_Exercise brief_
From the entries below, pull out each line where "that" appears.

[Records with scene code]
· · · ·

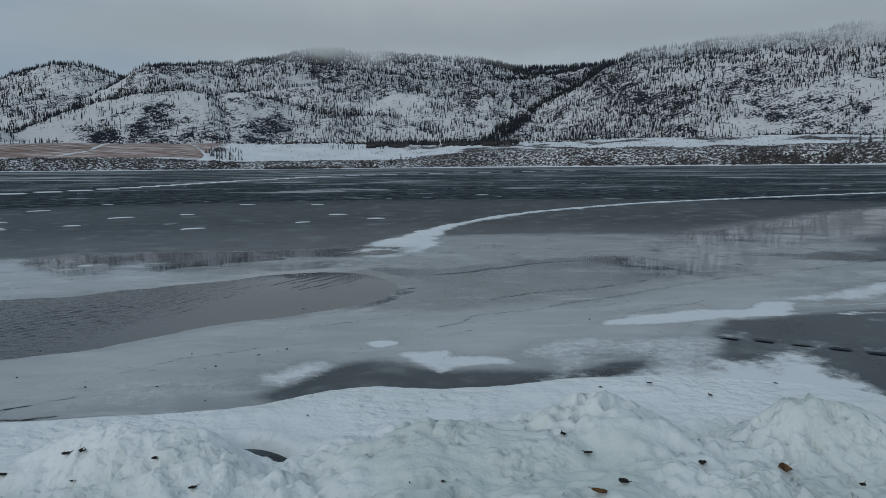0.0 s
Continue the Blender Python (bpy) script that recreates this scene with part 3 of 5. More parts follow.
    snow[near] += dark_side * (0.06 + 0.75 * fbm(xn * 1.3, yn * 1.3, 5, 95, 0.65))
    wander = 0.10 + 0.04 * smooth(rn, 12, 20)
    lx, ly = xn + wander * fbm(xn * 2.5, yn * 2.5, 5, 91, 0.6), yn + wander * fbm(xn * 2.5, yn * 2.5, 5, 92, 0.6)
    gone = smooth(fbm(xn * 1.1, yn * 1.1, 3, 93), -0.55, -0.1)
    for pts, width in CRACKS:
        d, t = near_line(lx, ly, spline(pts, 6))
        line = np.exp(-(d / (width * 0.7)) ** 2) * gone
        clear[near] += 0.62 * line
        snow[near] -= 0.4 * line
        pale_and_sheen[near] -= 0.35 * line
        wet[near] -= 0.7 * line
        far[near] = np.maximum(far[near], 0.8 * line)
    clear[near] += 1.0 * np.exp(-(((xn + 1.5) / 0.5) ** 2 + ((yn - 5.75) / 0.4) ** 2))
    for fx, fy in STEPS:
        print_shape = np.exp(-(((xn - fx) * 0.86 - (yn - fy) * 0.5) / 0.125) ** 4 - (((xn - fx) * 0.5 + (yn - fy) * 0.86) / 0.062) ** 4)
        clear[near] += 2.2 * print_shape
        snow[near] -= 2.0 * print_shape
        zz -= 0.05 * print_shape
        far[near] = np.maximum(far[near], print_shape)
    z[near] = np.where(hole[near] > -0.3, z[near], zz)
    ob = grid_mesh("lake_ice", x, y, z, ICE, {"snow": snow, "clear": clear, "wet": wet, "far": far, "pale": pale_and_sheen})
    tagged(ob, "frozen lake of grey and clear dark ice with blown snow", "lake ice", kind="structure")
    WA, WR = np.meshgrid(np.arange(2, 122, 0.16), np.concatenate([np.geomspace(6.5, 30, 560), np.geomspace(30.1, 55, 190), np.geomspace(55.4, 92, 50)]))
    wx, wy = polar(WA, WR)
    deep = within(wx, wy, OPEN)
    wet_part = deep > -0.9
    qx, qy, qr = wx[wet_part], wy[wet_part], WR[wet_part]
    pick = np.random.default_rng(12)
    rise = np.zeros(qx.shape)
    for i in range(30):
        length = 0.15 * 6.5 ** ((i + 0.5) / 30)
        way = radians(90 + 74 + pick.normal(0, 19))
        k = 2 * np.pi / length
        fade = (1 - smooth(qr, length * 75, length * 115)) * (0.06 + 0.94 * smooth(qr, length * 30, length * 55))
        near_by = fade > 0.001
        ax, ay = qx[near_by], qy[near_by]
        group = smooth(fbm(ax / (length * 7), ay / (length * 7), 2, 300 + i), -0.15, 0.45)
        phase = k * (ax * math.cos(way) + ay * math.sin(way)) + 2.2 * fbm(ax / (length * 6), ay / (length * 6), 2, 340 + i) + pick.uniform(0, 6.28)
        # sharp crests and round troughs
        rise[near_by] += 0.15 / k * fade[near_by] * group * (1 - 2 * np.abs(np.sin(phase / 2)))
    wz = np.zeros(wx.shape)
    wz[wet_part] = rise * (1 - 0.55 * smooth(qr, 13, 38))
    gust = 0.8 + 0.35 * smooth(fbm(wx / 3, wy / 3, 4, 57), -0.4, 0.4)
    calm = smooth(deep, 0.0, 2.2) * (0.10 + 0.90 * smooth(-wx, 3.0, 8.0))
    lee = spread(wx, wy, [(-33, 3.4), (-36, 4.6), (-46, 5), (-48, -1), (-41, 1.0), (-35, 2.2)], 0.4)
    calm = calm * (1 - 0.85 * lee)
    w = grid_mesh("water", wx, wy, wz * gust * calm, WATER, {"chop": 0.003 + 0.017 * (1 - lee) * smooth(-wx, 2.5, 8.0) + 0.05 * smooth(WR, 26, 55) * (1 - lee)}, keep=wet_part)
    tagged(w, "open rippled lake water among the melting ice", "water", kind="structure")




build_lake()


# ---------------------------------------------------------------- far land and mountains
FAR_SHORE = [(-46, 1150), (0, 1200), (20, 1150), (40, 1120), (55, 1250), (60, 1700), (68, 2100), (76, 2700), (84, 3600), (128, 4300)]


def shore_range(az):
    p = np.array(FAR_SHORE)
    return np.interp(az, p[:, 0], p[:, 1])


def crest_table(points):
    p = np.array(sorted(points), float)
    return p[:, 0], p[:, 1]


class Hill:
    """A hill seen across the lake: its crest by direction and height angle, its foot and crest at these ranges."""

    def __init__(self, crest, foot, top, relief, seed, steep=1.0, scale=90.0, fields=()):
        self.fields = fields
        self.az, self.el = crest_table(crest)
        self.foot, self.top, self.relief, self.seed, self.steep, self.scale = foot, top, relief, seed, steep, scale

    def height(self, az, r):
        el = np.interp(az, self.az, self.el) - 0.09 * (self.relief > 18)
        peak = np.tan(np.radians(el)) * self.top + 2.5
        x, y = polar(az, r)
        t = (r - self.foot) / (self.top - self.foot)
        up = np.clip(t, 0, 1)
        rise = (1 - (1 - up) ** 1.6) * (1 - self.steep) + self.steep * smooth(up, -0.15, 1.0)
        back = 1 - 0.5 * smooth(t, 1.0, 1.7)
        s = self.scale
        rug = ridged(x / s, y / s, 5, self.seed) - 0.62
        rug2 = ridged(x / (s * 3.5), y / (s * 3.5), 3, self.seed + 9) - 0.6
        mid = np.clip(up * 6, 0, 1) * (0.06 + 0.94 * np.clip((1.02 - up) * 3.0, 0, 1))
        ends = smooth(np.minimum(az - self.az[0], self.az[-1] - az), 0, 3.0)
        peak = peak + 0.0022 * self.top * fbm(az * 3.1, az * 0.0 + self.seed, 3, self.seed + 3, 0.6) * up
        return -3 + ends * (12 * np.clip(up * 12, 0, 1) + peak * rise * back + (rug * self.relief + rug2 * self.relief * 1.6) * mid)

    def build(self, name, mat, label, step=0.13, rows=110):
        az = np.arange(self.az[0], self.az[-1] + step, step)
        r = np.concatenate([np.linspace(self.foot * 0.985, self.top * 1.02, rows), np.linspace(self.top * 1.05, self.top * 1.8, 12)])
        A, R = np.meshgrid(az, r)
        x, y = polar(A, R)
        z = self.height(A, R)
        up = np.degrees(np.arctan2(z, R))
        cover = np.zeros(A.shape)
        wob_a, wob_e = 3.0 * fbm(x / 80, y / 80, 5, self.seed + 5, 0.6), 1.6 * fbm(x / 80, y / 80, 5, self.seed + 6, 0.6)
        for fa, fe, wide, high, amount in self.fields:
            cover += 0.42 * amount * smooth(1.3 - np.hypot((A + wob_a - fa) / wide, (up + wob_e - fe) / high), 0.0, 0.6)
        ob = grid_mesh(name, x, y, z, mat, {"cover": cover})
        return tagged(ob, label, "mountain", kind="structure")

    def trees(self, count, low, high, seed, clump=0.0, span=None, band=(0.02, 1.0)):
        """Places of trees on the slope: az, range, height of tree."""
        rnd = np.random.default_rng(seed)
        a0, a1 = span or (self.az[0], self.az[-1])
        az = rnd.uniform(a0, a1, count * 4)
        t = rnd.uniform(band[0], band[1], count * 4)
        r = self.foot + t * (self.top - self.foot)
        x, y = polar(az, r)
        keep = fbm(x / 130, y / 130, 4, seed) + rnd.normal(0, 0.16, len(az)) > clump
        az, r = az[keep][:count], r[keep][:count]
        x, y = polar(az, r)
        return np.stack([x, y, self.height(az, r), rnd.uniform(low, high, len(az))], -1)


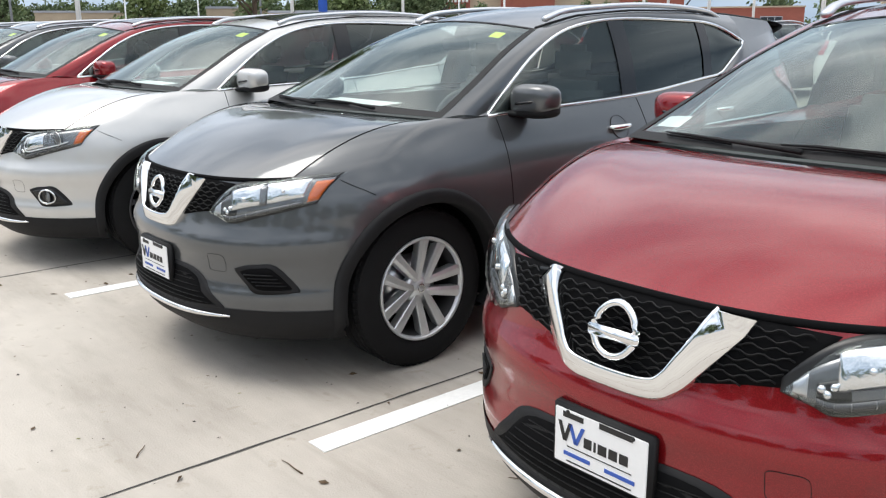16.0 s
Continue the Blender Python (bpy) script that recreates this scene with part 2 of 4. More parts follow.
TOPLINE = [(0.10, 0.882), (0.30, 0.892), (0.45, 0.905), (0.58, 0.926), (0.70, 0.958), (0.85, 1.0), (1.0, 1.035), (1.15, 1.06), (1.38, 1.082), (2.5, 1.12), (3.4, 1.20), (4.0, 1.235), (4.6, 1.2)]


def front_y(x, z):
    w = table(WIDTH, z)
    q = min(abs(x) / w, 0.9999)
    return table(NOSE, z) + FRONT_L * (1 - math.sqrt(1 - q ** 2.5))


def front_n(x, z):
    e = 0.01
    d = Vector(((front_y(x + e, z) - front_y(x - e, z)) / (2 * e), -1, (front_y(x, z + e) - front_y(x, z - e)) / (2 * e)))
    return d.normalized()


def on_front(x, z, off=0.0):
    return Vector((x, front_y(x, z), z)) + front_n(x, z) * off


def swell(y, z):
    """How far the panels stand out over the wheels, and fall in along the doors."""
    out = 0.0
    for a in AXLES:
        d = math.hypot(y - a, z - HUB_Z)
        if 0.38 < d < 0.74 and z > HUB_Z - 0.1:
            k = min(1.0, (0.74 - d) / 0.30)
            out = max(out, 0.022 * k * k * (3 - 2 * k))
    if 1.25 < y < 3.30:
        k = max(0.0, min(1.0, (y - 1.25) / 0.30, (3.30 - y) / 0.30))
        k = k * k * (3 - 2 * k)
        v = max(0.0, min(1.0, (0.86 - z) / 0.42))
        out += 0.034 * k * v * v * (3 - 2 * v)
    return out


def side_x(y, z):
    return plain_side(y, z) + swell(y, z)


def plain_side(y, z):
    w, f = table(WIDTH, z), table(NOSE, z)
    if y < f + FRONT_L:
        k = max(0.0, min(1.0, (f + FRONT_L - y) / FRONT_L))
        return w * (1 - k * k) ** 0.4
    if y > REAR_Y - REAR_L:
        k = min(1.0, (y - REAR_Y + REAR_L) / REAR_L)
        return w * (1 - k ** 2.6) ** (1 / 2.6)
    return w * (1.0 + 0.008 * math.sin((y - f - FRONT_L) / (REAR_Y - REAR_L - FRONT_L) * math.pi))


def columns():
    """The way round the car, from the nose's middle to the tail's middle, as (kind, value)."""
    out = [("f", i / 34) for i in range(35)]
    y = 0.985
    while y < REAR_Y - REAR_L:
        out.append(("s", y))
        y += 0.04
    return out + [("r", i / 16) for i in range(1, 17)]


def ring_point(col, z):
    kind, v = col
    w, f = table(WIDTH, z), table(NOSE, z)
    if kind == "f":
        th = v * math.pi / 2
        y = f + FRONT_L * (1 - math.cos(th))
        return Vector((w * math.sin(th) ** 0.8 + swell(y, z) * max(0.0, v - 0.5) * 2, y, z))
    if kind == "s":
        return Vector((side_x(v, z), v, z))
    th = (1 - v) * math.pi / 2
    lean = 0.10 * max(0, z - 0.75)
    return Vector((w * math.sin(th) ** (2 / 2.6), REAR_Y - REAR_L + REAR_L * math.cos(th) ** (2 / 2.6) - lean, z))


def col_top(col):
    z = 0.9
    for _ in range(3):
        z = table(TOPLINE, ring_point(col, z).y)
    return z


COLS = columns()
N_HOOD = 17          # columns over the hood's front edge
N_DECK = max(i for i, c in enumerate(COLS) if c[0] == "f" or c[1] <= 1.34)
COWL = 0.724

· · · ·

_Expected output_
Continue the Blender Python (bpy) script that recreates this scene with part 3 of 5. More parts follow.
Continue the Blender Python (bpy) script that recreates this scene with part 2 of 4. More parts follow.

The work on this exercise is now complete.